По не совсем еще ясным причинам эти отношения в определенный период нарушились. Можно предположить, что существовало несколько причин этого. Во-первых, как доказал «кризис марксизма» в конце 90-х годов, в Западной Европе больше не придерживались того убеждения, что капитализм находится накануне краха, а социалистическое движение – накануне революционного триумфа. Интеллигенты и художники, привлеченные к общему рабочему движению, характеризующемуся атмосферой больших надежд, веры и утопических ожиданий, порожденных этим движением, находились теперь перед лицом движения, не уверенного в своих будущих перспективах и раздираемого внутренними противоречиями, принимавшего все более и более сектантский характер. Подобная идеологическая фрагментарность присутствовала и в Восточной Европе: одно дело сочувствовать движению, в котором, казалось, все течения сливаются в общем марксистском направлении, как это было в начале 90-х годов (или же как это случилось с польскими социалистами до их раскола на националистов и антинационалистов), другое дело быть вынужденными выбирать между противоборствующими и враждующими группами революционеров и экс-революционеров.

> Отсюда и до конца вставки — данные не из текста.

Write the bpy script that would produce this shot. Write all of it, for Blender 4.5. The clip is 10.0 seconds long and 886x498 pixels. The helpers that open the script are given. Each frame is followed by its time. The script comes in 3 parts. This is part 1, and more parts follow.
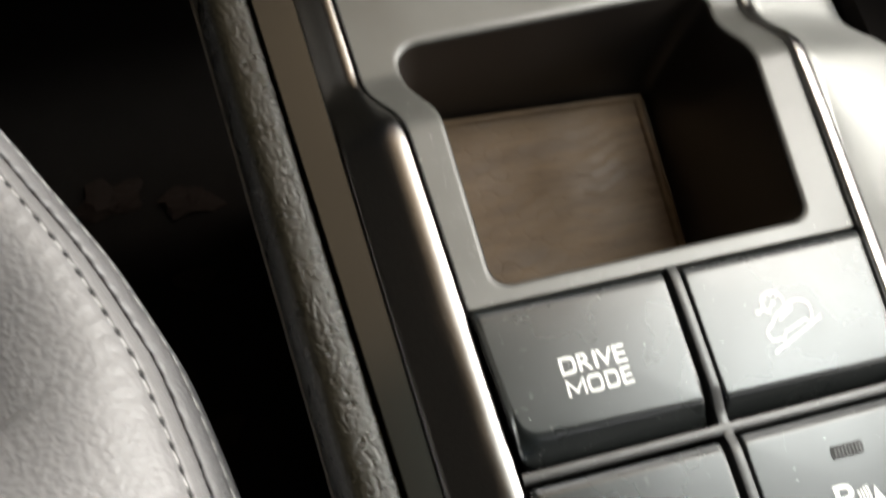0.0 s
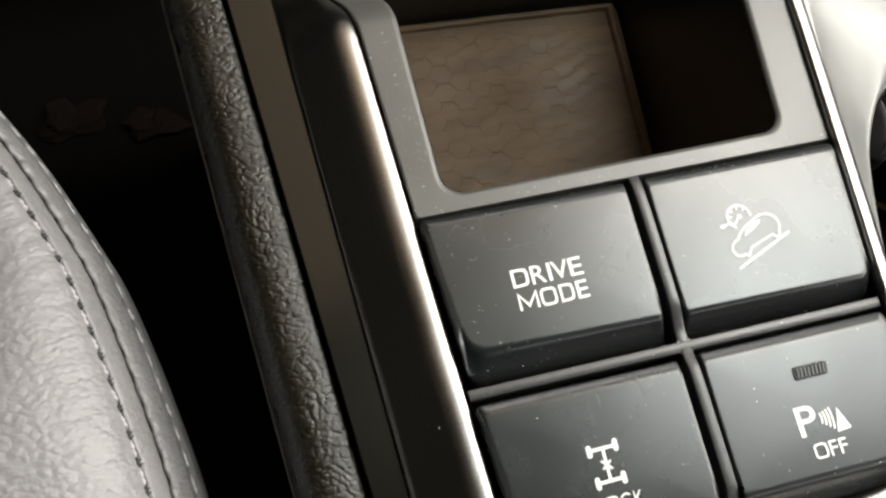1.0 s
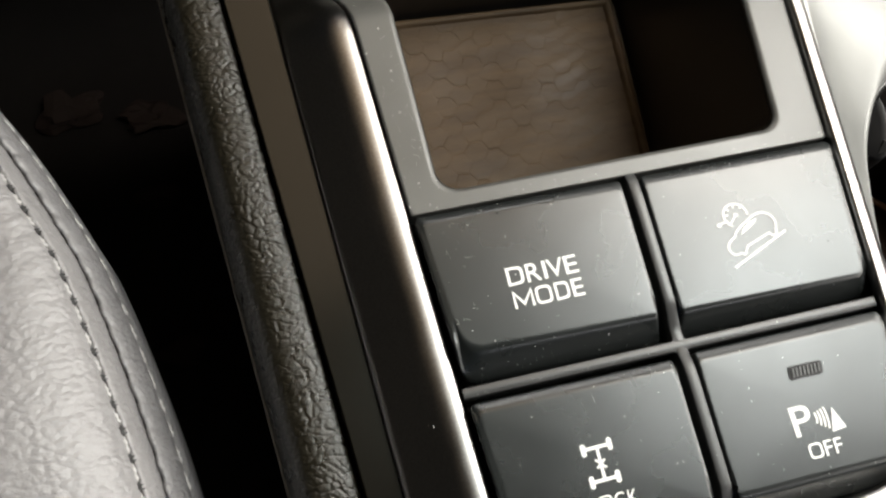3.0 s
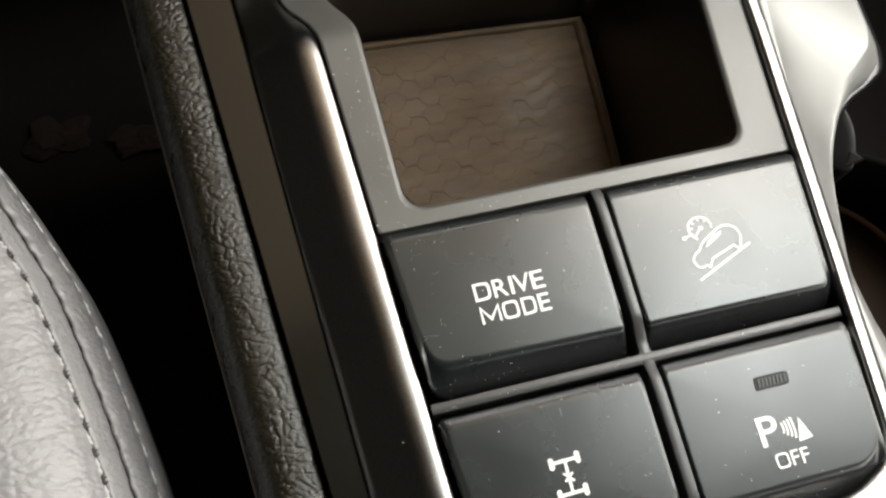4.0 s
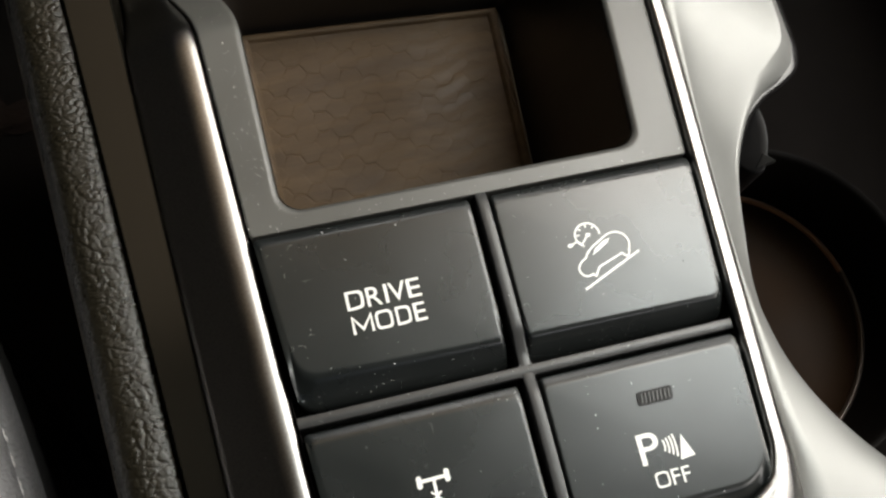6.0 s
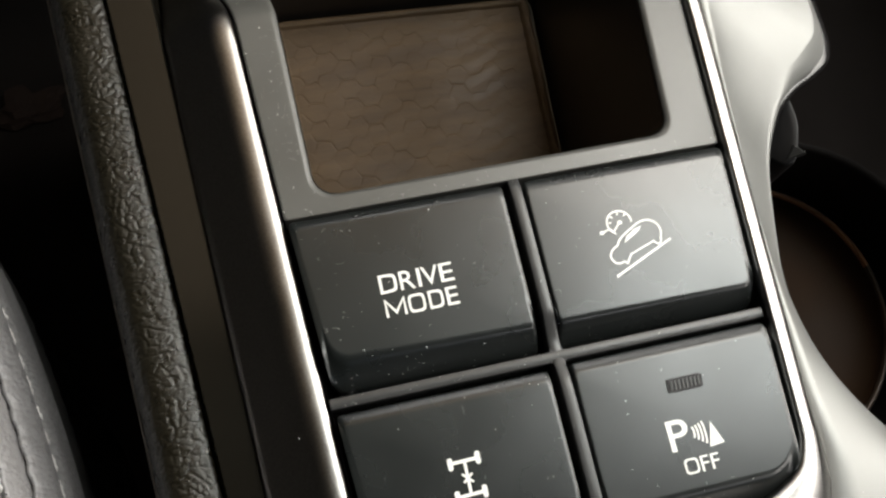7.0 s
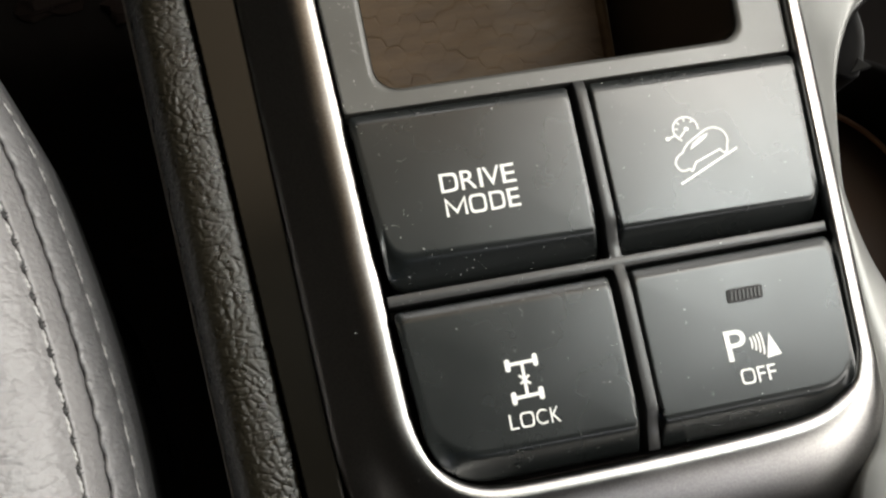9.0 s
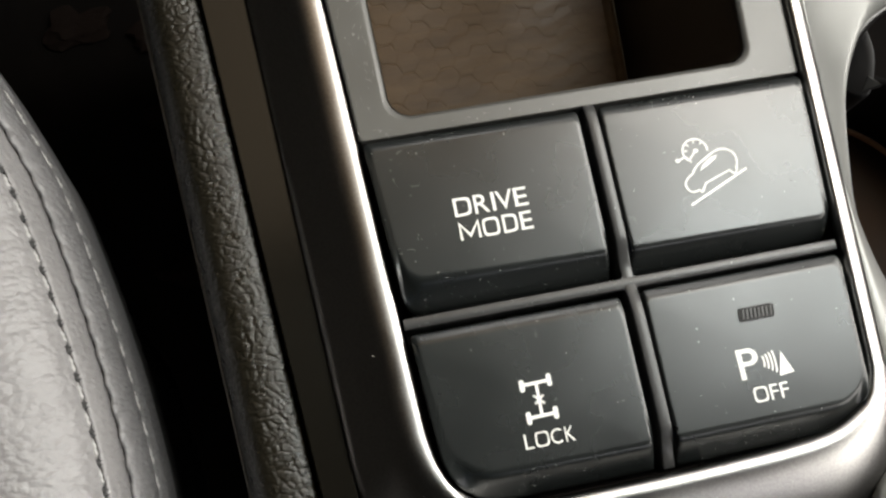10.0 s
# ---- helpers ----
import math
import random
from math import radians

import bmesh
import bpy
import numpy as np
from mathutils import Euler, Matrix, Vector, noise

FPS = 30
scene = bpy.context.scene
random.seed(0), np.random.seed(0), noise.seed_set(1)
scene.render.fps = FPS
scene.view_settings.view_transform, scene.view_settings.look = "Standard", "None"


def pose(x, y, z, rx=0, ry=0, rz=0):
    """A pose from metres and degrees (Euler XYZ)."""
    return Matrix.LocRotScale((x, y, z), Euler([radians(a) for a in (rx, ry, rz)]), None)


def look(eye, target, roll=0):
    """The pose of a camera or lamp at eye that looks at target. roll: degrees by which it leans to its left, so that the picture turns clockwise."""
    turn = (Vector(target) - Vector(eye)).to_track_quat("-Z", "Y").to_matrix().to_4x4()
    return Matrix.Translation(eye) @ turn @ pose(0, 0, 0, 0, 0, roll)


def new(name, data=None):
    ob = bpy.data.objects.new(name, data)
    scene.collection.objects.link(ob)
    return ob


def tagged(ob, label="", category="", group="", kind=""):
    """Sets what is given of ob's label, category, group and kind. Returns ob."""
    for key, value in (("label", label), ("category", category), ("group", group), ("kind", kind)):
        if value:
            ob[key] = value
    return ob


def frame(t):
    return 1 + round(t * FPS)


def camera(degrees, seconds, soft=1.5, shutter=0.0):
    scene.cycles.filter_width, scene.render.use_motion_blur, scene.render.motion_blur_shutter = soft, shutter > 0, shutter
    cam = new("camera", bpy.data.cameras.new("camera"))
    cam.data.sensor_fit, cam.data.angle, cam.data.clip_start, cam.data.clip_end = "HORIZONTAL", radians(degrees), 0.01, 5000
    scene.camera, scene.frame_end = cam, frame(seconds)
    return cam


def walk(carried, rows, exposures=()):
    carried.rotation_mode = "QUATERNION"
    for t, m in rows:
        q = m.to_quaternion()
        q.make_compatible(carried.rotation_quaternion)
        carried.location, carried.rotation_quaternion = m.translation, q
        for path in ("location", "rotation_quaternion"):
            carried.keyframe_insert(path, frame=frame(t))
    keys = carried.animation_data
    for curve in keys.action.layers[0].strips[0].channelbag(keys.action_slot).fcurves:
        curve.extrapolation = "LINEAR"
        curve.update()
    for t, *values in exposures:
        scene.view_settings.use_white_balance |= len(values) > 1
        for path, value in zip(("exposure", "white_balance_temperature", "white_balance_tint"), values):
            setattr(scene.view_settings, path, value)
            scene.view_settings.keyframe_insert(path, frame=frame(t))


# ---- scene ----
# camera and its path
EXPOSURES = [(0.0, 0.23), (0.3, 0.12), (0.7, -0.10), (2.2, -0.05), (3.5, -0.05), (4.4, -0.13), (4.8, -0.02), (5.1, -0.39), (5.6, -0.38), (7.2, -0.34), (8.0, -0.32), (10.0, -0.33)]
cam = camera(49.3, 10.0, soft=2.4, shutter=0.5)
PATH = [
    (0, (-0.06910, -0.01684, 0.18807), (-0.04439, 0.04893, 0.00082), 6.84),
    (0.2, (-0.06561, -0.01952, 0.18017), (-0.04166, 0.04023, -0.00919), 8.70),
    (0.5, (-0.06374, -0.02096, 0.17591), (-0.03730, 0.03641, -0.01385), 11.78),
    (1, (-0.06240, -0.02097, 0.17493), (-0.03688, 0.03256, -0.01608), 12.59),
    (1.5, (-0.06251, -0.02109, 0.17409), (-0.03660, 0.03065, -0.01735), 13.64),
    (2, (-0.06215, -0.02048, 0.17356), (-0.03671, 0.03143, -0.01791), 13.09),
    (3.3, (-0.06087, -0.02014, 0.17477), (-0.03534, 0.03207, -0.01661), 13.47),
    (3.5, (-0.06009, -0.02109, 0.17497), (-0.03442, 0.03253, -0.01599), 12.38),
    (4, (-0.05623, -0.02240, 0.17637), (-0.02941, 0.03336, -0.01382), 12.14),
    (4.5, (-0.05377, -0.02219, 0.17525), (-0.02900, 0.03073, -0.01602), 12.29),
    (4.8, (-0.04722, -0.02123, 0.17238), (-0.01716, 0.02841, -0.01902), 17.91),
    (5, (-0.03921, -0.02006, 0.16886), (-0.00711, 0.02964, -0.02219), 19.42),
    (5.5, (-0.03157, -0.02097, 0.16890), (-0.00219, 0.03043, -0.02214), 15.99),
    (5.7, (-0.03216, -0.02092, 0.17036), (-0.00363, 0.03083, -0.02071), 15.30),
    (6.8, (-0.03651, -0.02131, 0.17202), (-0.01059, 0.02933, -0.01972), 14.83),
    (7, (-0.03725, -0.02240, 0.17196), (-0.01246, 0.02908, -0.01970), 13.52),
    (7.5, (-0.04228, -0.02290, 0.17103), (-0.01822, 0.02390, -0.02192), 15.93),
    (7.7, (-0.05020, -0.02233, 0.16766), (-0.02244, 0.02008, -0.02581), 22.66),
    (8, (-0.04948, -0.02238, 0.16797), (-0.02822, 0.01054, -0.02815), 23.30),
    (8.5, (-0.04718, -0.02214, 0.16838), (-0.02681, 0.01187, -0.02765), 21.01),
    (9, (-0.04749, -0.02218, 0.16803), (-0.02659, 0.01253, -0.02782), 20.79),
    (9.5, (-0.04642, -0.02268, 0.16918), (-0.02680, 0.01347, -0.02655), 17.96),
    (10, (-0.04585, -0.02232, 0.17184), (-0.02933, 0.01698, -0.02356), 12.01),
]
walk(cam, [(t, look(eye, target, roll)) for t, eye, target, roll in PATH], EXPOSURES)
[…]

На Западе, кроме того, новые движения все больше институционализировались и кончали тем, что вовлекались в повседневную политику, мало привлекательную для художников и писателей, на практике реформистов, которые оставляли надежды на будущую революцию из-за какого-то варианта исторического фатализма. К тому же институционализированные массовые партии, создавая зачастую свой собственный культурный мир, были не очень склонны поддерживать художественные изыски, которые рабочая публика вряд ли поняла и одобрила бы. Правда, абоненты немецких рабочих библиотек все чаще оставляли политические книги и читали художественную литературу, но при этом очень мало поэзии и классической литературы, а наиболее популярным из писателей был некий Фридрих Герштекер, автор авантюрных историй, очень далекий от авангарда [67]. Не удивительно, что в Вене Карл Краус, приобщенный вначале к социал-демократии благодаря тому, что сам придерживался ориентации на политическое и культурное инакомыслие, отошел от него в первом десятилетии XX века. Он упрекал социал-демократов в том, что они не повышали достаточно серьезно культурный уровень рабочих, и был противником развернувшейся в поддержку всеобщего избирательного права кампании, начатой партией (кампания эта в конце концов завершилась благоприятно) [68].

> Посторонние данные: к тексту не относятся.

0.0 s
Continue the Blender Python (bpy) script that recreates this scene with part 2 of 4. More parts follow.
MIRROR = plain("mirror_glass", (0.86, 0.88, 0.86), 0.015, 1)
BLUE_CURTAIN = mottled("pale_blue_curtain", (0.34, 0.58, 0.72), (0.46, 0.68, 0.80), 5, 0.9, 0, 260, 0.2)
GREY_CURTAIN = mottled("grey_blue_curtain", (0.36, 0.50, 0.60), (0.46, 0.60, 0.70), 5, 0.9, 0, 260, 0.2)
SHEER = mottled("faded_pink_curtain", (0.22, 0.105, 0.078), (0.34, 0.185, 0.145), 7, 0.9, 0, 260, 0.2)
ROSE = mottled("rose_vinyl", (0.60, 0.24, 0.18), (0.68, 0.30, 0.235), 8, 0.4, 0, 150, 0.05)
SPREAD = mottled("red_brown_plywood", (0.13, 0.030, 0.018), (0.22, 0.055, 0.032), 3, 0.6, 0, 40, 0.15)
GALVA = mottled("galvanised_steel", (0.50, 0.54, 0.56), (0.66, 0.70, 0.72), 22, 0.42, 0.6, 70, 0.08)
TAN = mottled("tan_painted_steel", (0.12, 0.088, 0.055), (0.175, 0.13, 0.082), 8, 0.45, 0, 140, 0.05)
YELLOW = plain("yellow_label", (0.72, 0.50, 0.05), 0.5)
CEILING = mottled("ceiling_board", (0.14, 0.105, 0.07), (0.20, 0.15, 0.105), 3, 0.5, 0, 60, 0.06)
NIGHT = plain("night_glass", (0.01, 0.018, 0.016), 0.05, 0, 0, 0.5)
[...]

Революционная социал-демократическая левая, занимавшая на Западе вначале довольно-таки второстепенные позиции, и революционно-синдикалистские или анархистские течения казались более привлекательными для культурного авангарда радикальной ориентации. После 1900 года у анархистов, в частности, социальная база нашлась (за исключением некоторых романских стран) в кругах богемы, в группах рабочих-самоучек, среди охвостья люмпен-пролетариата – в общем, на различных монмартрах западного мира; в общей субкультуре образовалась среда тех, кто отрицал как «буржуазный» образ жизни, так и организованные массовые движения, не влияющие друг на друга [69]. Тем не менее это антиномистское и индивидуалистское возмущение не противодействовало социальной революции. Часто эти группы только ждали случая, чтобы присоединиться к какому-либо повстанческому или революционному движению, и, действительно, их вновь мобилизовало антивоенное движение и движение в поддержку русской революции. Совет в Мюнхене в 1919 году, возможно, являлся высшей точкой политического утверждения такого рода групп. Однако как в реальной жизни, так и в теории они очень часто отворачивались от марксизма: Ницше, мыслитель, ненавистный марксистам и другим социал-демократам, по вполне очевидным причинам, несмотря на его ненависть к «буржуа», стал для анархистов и анархиствующих бунтарей характерным гуру, так же как и для культурного инакомыслия аполитичного среднего класса. С другой стороны, из-за того же культурного радикализма в развитии авангарда в начале века он оказался вне рабочих движений, участники которых оставались приверженцами традиционных вкусов, знакомого языка и символического коммуникационного кода; при их помощи передавалось содержание произведений искусства. Авангард последних 20 – 25 лет еще не порвал с этим языком, отход от него уже начался: при небольшом усилии еще можно было приблизительно «понять» Вагнера, импрессионистов и даже многих символистов. Но с начала XX века – пожалуй, после Парижского осеннего салона 1905 года, явившегося как бы точкой взрыва в изобразительных искусствах, – все было уже не так.